5 Examples of Inspiring End-Of-Year Performance Reviews

Now that we’re getting back to normal (famous last words) on the work front, face-to-face performance reviews are likely to make a comeback. And that’s not necessarily a bad thing! Sitting across from your employee to give them an annual review can actually be easier and convey a lot more than a written report would…

Now that we’re getting back to normal (famous last words) on the work front, face-to-face performance reviews are likely to make a comeback. And that’s not necessarily a bad thing! Sitting across from your employee to give them an annual review can actually be easier and convey a lot more than a written report would – so it’s a good idea to start scheduling them in with your team.
 
That said, performance reviews are evolving – and what you used to do might not serve you and your employees. In one study, a whopping 96 percent of managers admitted they were dissatisfied with their organisation’s performance management practices, so it might be worth looking at whether there are things you could do differently in your review process.
 

Tips on structuring a performance review

 
If you’re conducting face-to-face performance reviews, experts say it’s a good idea to think of this as a kind of ‘sandwich’ – starting and ending with the positives, and inserting any negative ingredients in the middle.
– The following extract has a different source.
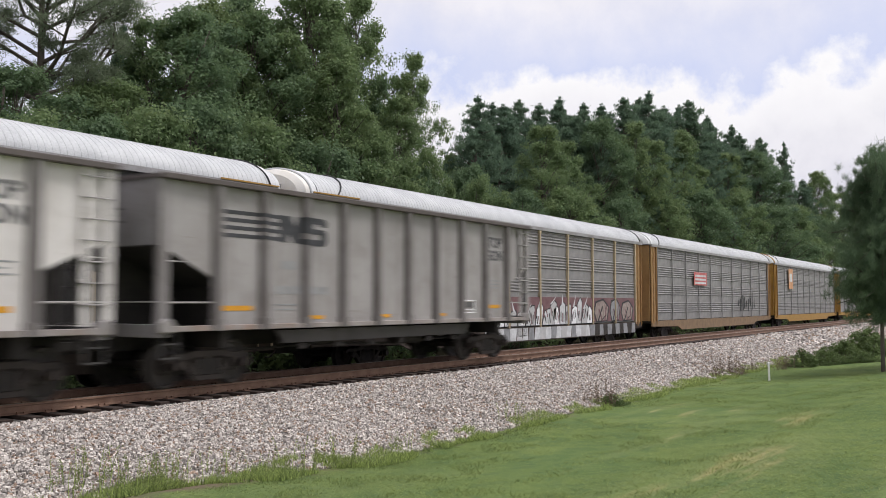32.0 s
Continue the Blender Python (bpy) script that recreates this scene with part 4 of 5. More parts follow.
def carrier_signs():
    red = CARRIERS[2]
    x = 34.0 - red.location.x
    part("sign", slab(x - 0.6, x + 2.0, 3.2, 4.0, -1.60, 0.01), M_RED, red, "faded red sign board")
    for i in range(3):
        part("sign_bar", slab(x - 0.4, x + 1.8, 3.28 + 0.22 * i, 3.40 + 0.22 * i, -1.611, 0.004), M_PALE, red, "white bar on the sign")
    rng = random.Random(8)
    for i in range(9):
        u = 43.6 - red.location.x + i * 0.55
        part("spray_mark", slab(u, u + rng.uniform(0.1, 0.35), 1.5 + rng.uniform(0, 0.4), 2.2 + rng.uniform(0, 0.7), -1.535, 0.004), M_STRAP, red, "black sprayed mark")
    o = CARRIERS[3]
    x = 60.2 - o.location.x
    part("sign", slab(x - 0.8, x + 0.8, 3.3, 5.0, -1.60, 0.01), M_ORANGE, o, "faded orange sign board")
    part("sign_bar", slab(x - 0.5, x + 0.5, 3.9, 4.6, -1.611, 0.004), M_PALE, o)
    g = CARRIERS[1]
    o = 7.5 - g.location.x
    part("spray_ground", slab(o, 23.4 - g.location.x, 1.2, 2.35, -1.535, 0.003), M_PLUM, g, "plum sprayed background")
    x, i = o + 0.1, 0
    while x < o + 10.3:      # a row of tall pale letters, each with a dark rim and dark slits
        w, h, k = rng.uniform(0.26, 0.62), rng.uniform(0.45, 1.0), rng.uniform(-0.22, 0.26)
        top = 1.18 + h
        shape = [(x, 1.16), (x + w, 1.16), (x + w + k, top), (x + w * 0.62 + k, top + rng.uniform(0.0, 0.22)), (x + k, top - 0.08)]
        part("spray_rim", Solid().prism([(u + (0.05 if u > x + w / 2 else -0.05), z + (0.05 if z > 1.5 else -0.02)) for u, z in shape], "y", -1.5405, -1.5385), M_STRAP, g, "black sprayed rim")
        letter = part("spray_shape", Solid().prism(shape, "y", -1.5435, -1.5412), (M_PALE, M_WALL, M_BRIGHT)[i % 3], g, "pale sprayed letter shape")
        for q in range(3):
            u = x + w * (0.12 + 0.28 * q) + k * 0.4
            z0 = 1.18 + rng.uniform(0, 0.35)
            part("slit", Solid().prism([(u, z0), (u + 0.07, z0), (u + 0.07 - k * 0.5, z0 + 0.5 * h), (u - k * 0.5, z0 + 0.45 * h)], "y", -1.5455, -1.5442), (M_STRAP, M_PLUM)[(i + q) % 2], letter)
        if i % 2 == 0:
            part("spray_spike", Solid().prism([(x + w * 0.3, top), (x + w * 0.62, top), (x + w * 0.5 + k * 2, top + rng.uniform(0.3, 0.7))], "y", -1.5435, -1.5412), M_PALE, g, "pale sprayed spike")
        x += w + rng.uniform(0.02, 0.12)
        i += 1
    for q, (x, w, h) in enumerate(((o + 10.6, 1.9, 1.15), (o + 12.6, 1.35, 1.2), (o + 14.05, 1.7, 1.1))):      # three bulging outlined forms
        arch = [(0.15, 0.0), (0.85, 0.04), (1.0, 0.62), (0.86, 0.78), (0.60, 1.0), (0.34, 0.94), (0.10, 0.88), (-0.04, 0.45)]
        part("spray_rim", Solid().prism([(x + w * u, 1.16 + h * v) for u, v in arch], "y", -1.5405, -1.5385), M_STRAP, g, "black sprayed rim")
        bulge = part("spray_shape", Solid().prism([(x + w * (0.5 + (u - 0.5) * 0.86), 1.16 + h * (0.06 + v * 0.86)) for u, v in arch], "y", -1.5435, -1.5412), (M_SPRAY, M_FAINT)[q == 1], g, "buff sprayed bulging form")
        for u, r, top in ((0.22, 0.30, 0.62), (0.50, -0.22, 0.50), (0.66, 0.10, 0.66), (0.40, 0.34, 0.25)):
            part("slit", Solid().prism([(x + w * u, 1.22), (x + w * (u + 0.07), 1.22), (x + w * (u + 0.07 + r), 1.22 + top * h), (x + w * (u + r), 1.22 + top * h)], "y", -1.5455, -1.5442), (M_STRAP, M_PLUM)[u > 0.45], bulge)
    for i in range(30):
        x = o + 0.1 + i * 0.53
        tone = (M_PALE, M_WALL, M_PALE, M_FAINT)[i % 4] if i < 20 else (M_TRUCK, M_FAINT)[i % 2]
        part("spray_patch", Solid().prism([(x, 0.56), (x + rng.uniform(0.45, 0.62), 0.56), (x + rng.uniform(0.4, 0.65), 1.07), (x + rng.uniform(-0.1, 0.1), 1.07)], "y", -1.536 - 0.0012 * (i % 3), -1.534 - 0.0012 * (i % 3)), tone, g, "sprayed patch on the sill")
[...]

That’ll enable your employee to take on board things they need to work on, while also ending the performance review on a positive note.
 
Also, be open to what your employee has to say, and realise how unsettling a performance review can be. That person is listening to their past work year summed up in one review, while also hoping for a payrise – which is about as far out of your comfort zone as it gets. 
 
There’s also no rule book that says you have to conduct annual performance reviews or even be as heavily involved in the process as you might think. Here are five ideas for different performance reviews which might prove more inspiring and motivating to your employees than the current model you’re operating with.
 

5 ideas for inspiring performance reviews

 
1. Simplify the annual review Some reviews can get bogged down in all kinds of metrics and calculations to determine an employee’s overall ‘score’ – but not every employer has time for that, right? Instead, consider a simplified process where you review an employee on 4-6 sections only, including categories such as ability, goals, areas for improvement and core values. You could then use the scores from those categories to determine pay rises.
 
2. Make the annual review a quarterly one Many companies are now in favour of turning performance reviews into an ongoing conversation between you and your employees throughout the year (say quarterly), rather than a loaded annual review that’s uncomfortable and potentially less effective. Some studies suggest that quarterly reviews may offer more accurate reporting of the employee performance and be more motivating (and less scary) to your staff.
 
3. Enable self-performance reviews With this method, employees have the opportunity to assess themselves using similar methods that their manager might, prior to an official review meeting. It enables staff to share their thoughts about the job, their goals, reflect on their achievements and milestones, (eg, ‘I generated $50,000 of new business in the past quarter’ or ‘I wrote three blog posts that doubled our monthly traffic by X percent’). They can also think about any aspects of the role they may be finding difficult (eg ‘I recognise that lockdown has resulted in less pitching to new leads and I’ve established a goal of pitching to 3 new leads per week going forward’). They can also rate themselves on the specific skillset required for their job. Use a template with thoughtful questions to prompt honest answers.
 
4. Conduct annual self-evaluation reviews Similar to the self-performance reviews an employee might do prior to a performance review meeting, this option enables employees to answer questions to show their understanding of the role and its expectations, the responsibilities required and the performance managers are looking for. They can also have a think about their goals, core values and skills they’d like to build on in the future. This type of self-evaluation is also a chance for the employee to offer honest insights on how the scope of the role might be changing (ie, if the employee is doing things outside the original job description).
 
5. Create remote performance reviews While many employees are heading back to the office, many staff will probably continue to work flexibly or remotely, and that may affect how you structure your performance review, too. You’ll probably want to do it via video, and to set the tone by making it clear the review is a two-way conversation to recognise the employee’s milestones and accomplishments, look at areas they might need to improve and establish goals for the future – perhaps also bringing in aspects of how the virtual workplace may have changed the job they do and addressing struggles they may be having.